- Vadali Location in Gujarat, India Vadali Vadali (India)
- Coordinates: 23°56′31″N 73°02′17″E﻿ / ﻿23.942°N 73.038°E
- Country: India
- State: Gujarat
- District: Sabarkantha

Government
- • Type: Panchayati raj (India)
- • Body: Gram panchayat

Languages
- • Official: Gujarati,
- Time zone: UTC+5:30 (IST)
- Telephone code: +912772
- Vehicle registration: GJ-9
- Website: gujaratindia.com

= Vadali, Gujarat =

Vadali is a town in Vadali Taluka of Sabarkantha district of Gujarat, India.

==History==
Vadali is perhaps the O-cha-li or Vadari which Chinese traveller Xuanzang visited between Malwa and Valabhi circa 640 CE. In the eleventh century, Vadali was the centre of a large kingdom.

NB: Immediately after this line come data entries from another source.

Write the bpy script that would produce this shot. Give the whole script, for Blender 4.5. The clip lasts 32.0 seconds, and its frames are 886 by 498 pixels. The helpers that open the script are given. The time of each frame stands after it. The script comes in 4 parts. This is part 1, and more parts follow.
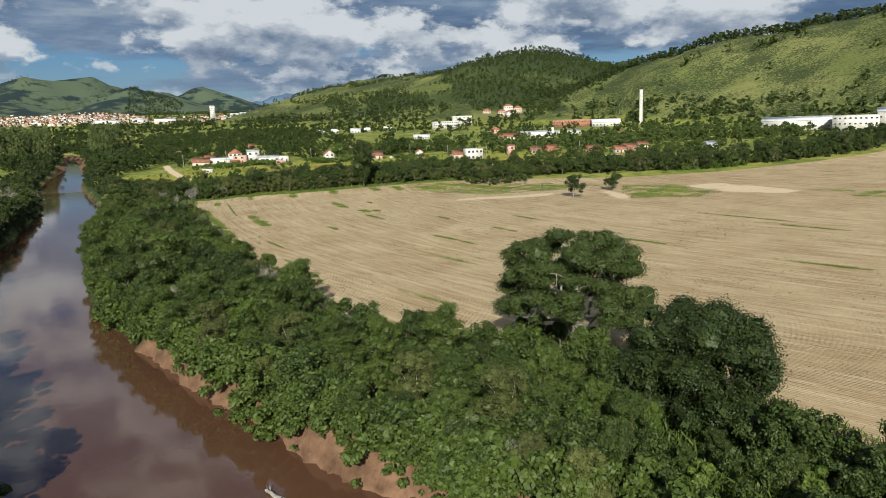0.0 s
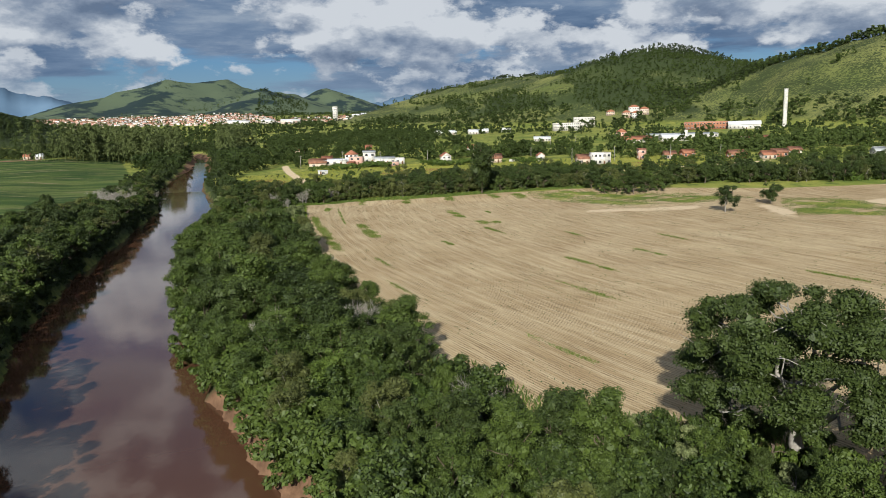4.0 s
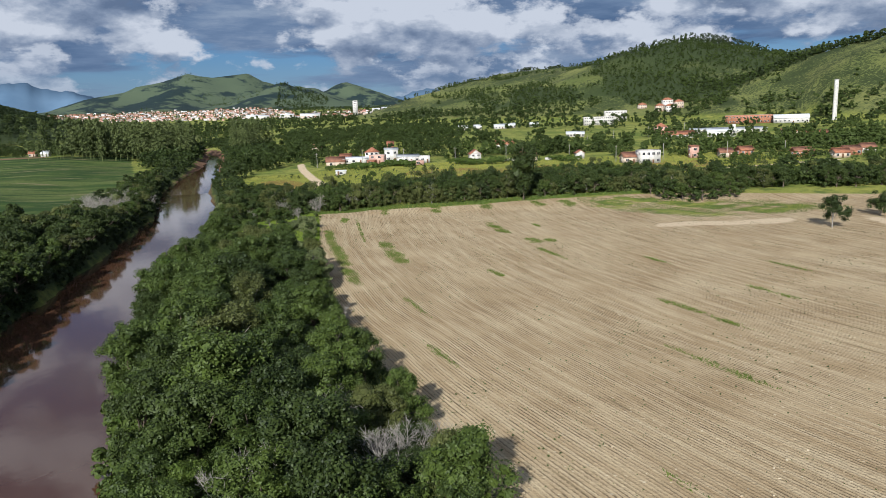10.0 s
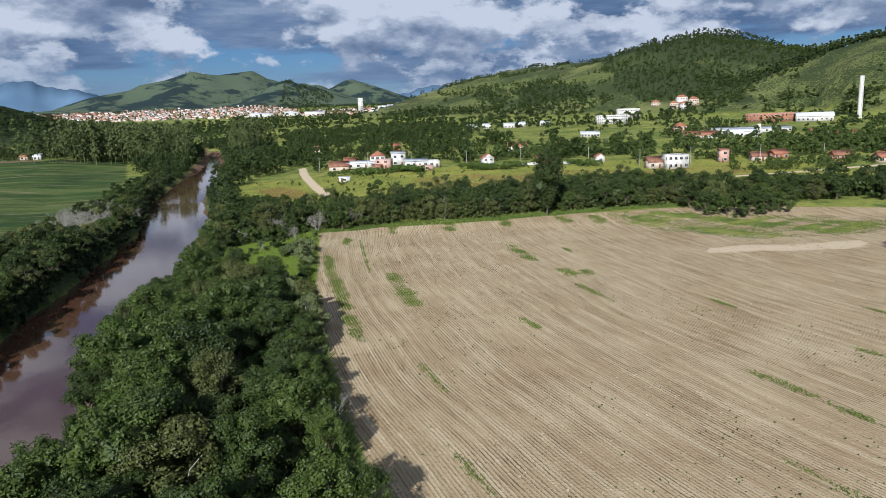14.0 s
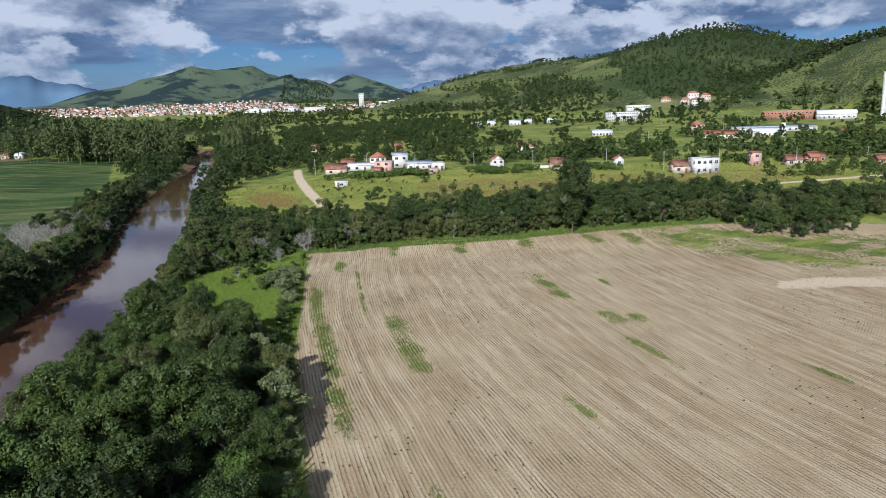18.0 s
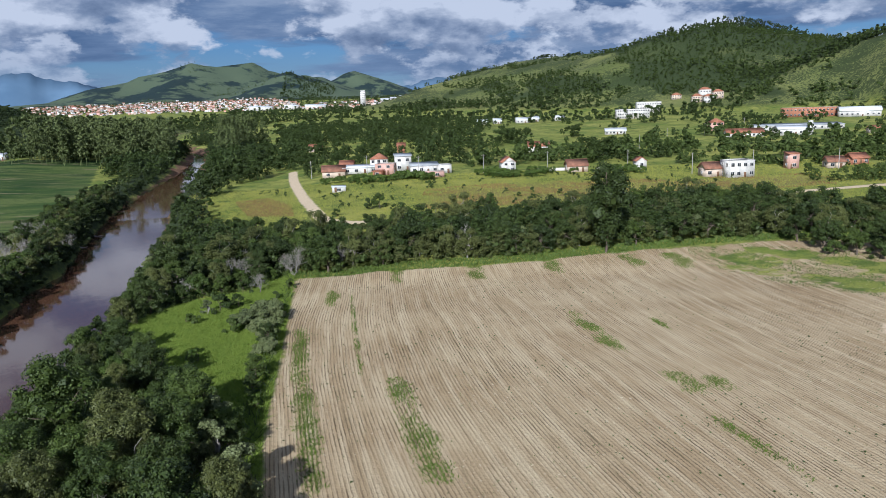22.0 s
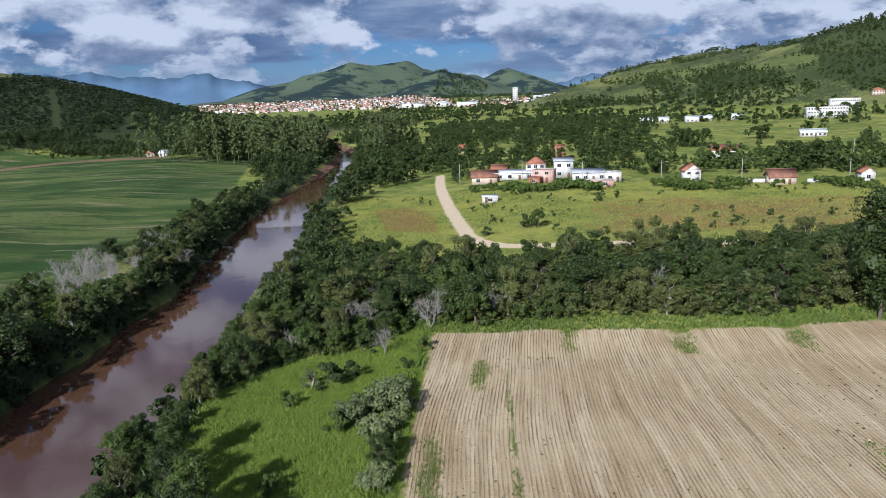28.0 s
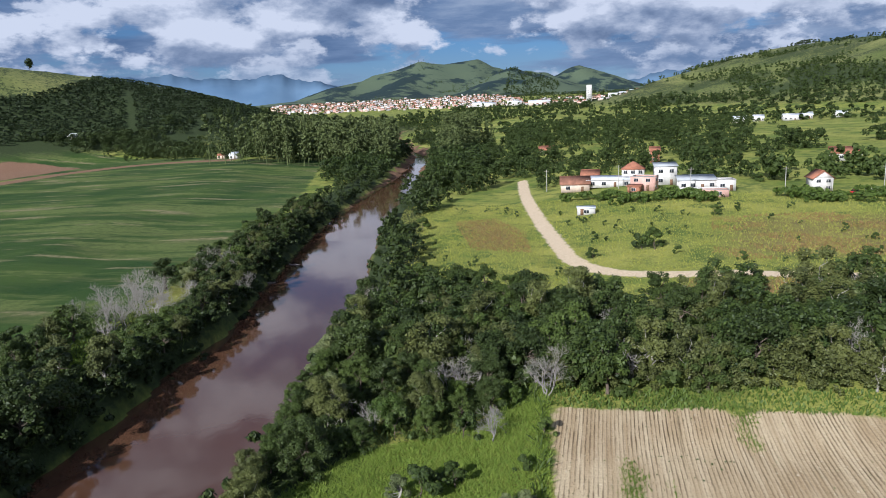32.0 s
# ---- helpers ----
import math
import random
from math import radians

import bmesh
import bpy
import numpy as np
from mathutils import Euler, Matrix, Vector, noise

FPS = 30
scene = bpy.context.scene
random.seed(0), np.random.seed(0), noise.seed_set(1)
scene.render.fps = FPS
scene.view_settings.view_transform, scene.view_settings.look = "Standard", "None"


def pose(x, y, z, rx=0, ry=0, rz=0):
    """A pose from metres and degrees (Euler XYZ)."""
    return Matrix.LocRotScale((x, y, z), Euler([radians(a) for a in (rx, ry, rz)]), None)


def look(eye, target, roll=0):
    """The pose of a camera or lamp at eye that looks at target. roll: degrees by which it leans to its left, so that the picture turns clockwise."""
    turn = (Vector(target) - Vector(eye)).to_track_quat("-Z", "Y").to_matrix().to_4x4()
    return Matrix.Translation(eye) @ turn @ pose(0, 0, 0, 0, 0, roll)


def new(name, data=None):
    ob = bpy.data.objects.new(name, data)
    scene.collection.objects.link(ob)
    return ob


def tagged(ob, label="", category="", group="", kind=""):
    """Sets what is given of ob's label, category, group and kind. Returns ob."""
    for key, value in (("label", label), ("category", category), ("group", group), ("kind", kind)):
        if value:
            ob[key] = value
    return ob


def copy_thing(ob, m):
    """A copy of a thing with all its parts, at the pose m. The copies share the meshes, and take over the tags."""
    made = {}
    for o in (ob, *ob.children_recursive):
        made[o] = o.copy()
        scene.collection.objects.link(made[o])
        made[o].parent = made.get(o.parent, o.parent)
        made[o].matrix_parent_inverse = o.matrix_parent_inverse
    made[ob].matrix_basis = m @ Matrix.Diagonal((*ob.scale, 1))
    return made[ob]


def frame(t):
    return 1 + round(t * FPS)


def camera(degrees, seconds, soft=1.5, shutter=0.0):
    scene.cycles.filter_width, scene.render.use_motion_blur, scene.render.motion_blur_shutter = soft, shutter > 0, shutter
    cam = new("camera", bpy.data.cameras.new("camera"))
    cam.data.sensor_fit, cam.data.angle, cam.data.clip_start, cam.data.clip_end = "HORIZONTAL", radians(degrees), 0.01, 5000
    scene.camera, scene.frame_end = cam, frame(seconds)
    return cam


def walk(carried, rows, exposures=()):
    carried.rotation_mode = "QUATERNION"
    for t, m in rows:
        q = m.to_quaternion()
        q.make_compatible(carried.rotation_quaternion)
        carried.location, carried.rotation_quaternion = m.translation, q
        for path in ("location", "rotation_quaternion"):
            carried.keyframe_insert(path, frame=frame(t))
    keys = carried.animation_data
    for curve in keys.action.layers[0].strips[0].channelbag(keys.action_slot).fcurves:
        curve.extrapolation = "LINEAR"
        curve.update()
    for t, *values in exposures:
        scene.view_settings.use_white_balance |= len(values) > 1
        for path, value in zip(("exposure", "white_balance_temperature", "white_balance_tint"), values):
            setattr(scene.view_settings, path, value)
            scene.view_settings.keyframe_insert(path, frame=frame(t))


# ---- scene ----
cam = camera(64.4, 32.0, soft=0.6)
PATH = [
    (0, (-0.543, -1.543, 29.401), (-0.101, 0.374, 29.04), -1.9),
    (1, (0.414, 5.185, 29.648), (0.833, 7.108, 29.29), -2.0),
    (2, (1.113, 11.817, 29.697), (1.451, 13.757, 29.343), -1.9),
    (3, (1.428, 17.894, 29.539), (1.617, 19.855, 29.193), -1.8),
    (3.5, (1.425, 20.951, 29.511), (1.573, 22.915, 29.164), -1.7),
    (5.5, (0.347, 33.978, 29.492), (0.45, 35.944, 29.141), -1.7),
    (6, (0.118, 37.403, 29.532), (0.214, 39.369, 29.18), -1.7),
    (7, (-0.199, 43.98, 29.585), (-0.114, 45.946, 29.229), -1.7),
    (8, (-0.535, 50.215, 29.833), (-0.457, 52.181, 29.474), -1.8),
    (9, (-0.897, 57.272, 29.883), (-0.825, 59.238, 29.522), -1.8),
    (10, (-1.244, 64.141, 30.116), (-1.175, 66.107, 29.753), -1.8),
    (11, (-1.561, 71.063, 30.39), (-1.496, 73.028, 30.024), -1.8),
    (12, (-1.862, 78.236, 30.75), (-1.801, 80.201, 30.381), -1.9),
    (13, (-2.37, 85.017, 31.735), (-2.313, 86.982, 31.364), -1.9),
    (14, (-2.681, 90.866, 33.143), (-2.629, 92.83, 32.771), -2.0),
    (14.5, (-2.817, 93.735, 33.679), (-2.765, 95.699, 33.307), -2.0),
    (16.5, (-3.02, 109.886, 34.556), (-2.971, 111.849, 34.178), -2.0),
    (17, (-3.216, 113.664, 34.752), (-3.168, 115.627, 34.371), -2.0),
    (18, (-3.7, 121.356, 34.934), (-3.652, 123.318, 34.549), -1.9),
    (19, (-4.092, 128.415, 35.072), (-4.046, 130.377, 34.686), -1.9),
    (20, (-4.381, 135.761, 35.2), (-4.336, 137.722, 34.812), -2.0),
    (21, (-4.736, 142.984, 35.383), (-4.692, 144.945, 34.992), -2.0),
    (22, (-5.02, 150.203, 35.353), (-4.978, 152.164, 34.96), -2.0),
    (23, (-5.245, 157.028, 35.452), (-5.204, 158.988, 35.057), -2.0),
    (24, (-5.577, 163.936, 35.537), (-5.536, 165.896, 35.14), -2.1),
    (24.5, (-5.884, 167.539, 35.524), (-5.842, 169.498, 35.126), -2.1),
    (26.5, (-7.196, 181.061, 35.776), (-7.268, 183.02, 35.38), -2.0),
    (27, (-8.271, 184.822, 35.745), (-8.455, 186.774, 35.353), -2.0),
    (28, (-11.184, 191.392, 35.797), (-11.551, 193.32, 35.411), -2.0),
    (29, (-14.517, 197.489, 36.249), (-14.963, 199.401, 35.866), -2.1),
    (30, (-17.749, 203.877, 36.663), (-18.243, 205.777, 36.281), -2.3),
    (31, (-20.749, 211.134, 36.552), (-21.277, 213.025, 36.171), -2.4),
    (32, (-23.325, 217.471, 36.569), (-23.875, 219.355, 36.187), -2.4),
]
walk(cam, [(t, look(eye, target, roll)) for t, eye, target, roll in PATH],
     [(0, 0.48, 5950, 7), (3, 0.47, 5900, 8), (9, 0.44, 5600, 11), (14, 0.40, 5350, 12), (20, 0.38, 5150, 13), (26, 0.42, 5150, 14), (32, 0.56, 5300, 15)])

# ---- sky and sun ----
SHADOW_WAY = Vector((0.26, 0.966))            # the way shadows fall on level ground
SUN_UP = radians(28)
sun_from = Vector((-SHADOW_WAY.x, -SHADOW_WAY.y, 0)).normalized() * math.cos(SUN_UP) + Vector((0, 0, math.sin(SUN_UP)))
sun = new("sun", bpy.data.lights.new("sun", "SUN"))
sun.data.energy, sun.data.angle, sun.data.color = 5.0, radians(0.6), (1.0, 0.92, 0.77)
sun.matrix_world = look(sun_from * 50, (0, 0, 0))


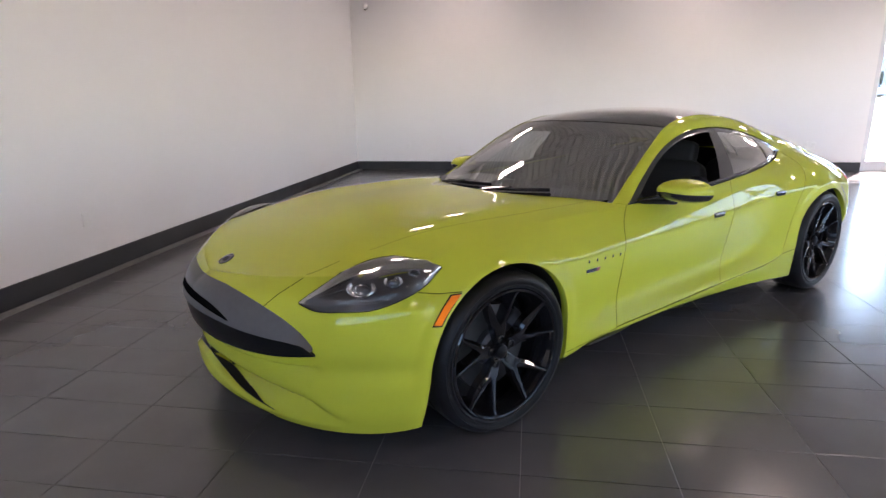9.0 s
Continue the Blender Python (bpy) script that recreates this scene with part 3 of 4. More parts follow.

It was formerly known as Vatapalli. Kharataragaccha-Gurvavali notes the Parshvanatha temple of Vadali dated to mid-12th century. Sahanapala, son of Haripala (a Pratihara of the Paramara king Dharavarsha) built the mandapa of the Vaidyanath temple at Vadali in Vikram Samvat 1264 (1208 CE).

== Demographics ==
Vadali has a population of 23,000.

== Geography ==
It's surrounded by mountains which are parts of the Aravali Range.

==Economy==
The chief source of income of people is agriculture. The villages surrounding Vadali grow large number of vegetables. It supplies vegetables to Sabarkantha district and as far as Ahmedabad, Surat and Rajasthan.

== Transport ==
It is located thirteen kilometres north of Idar. It is located on State Highway connecting Himatnagar and Ambaji. It is 30 km from Polo forest.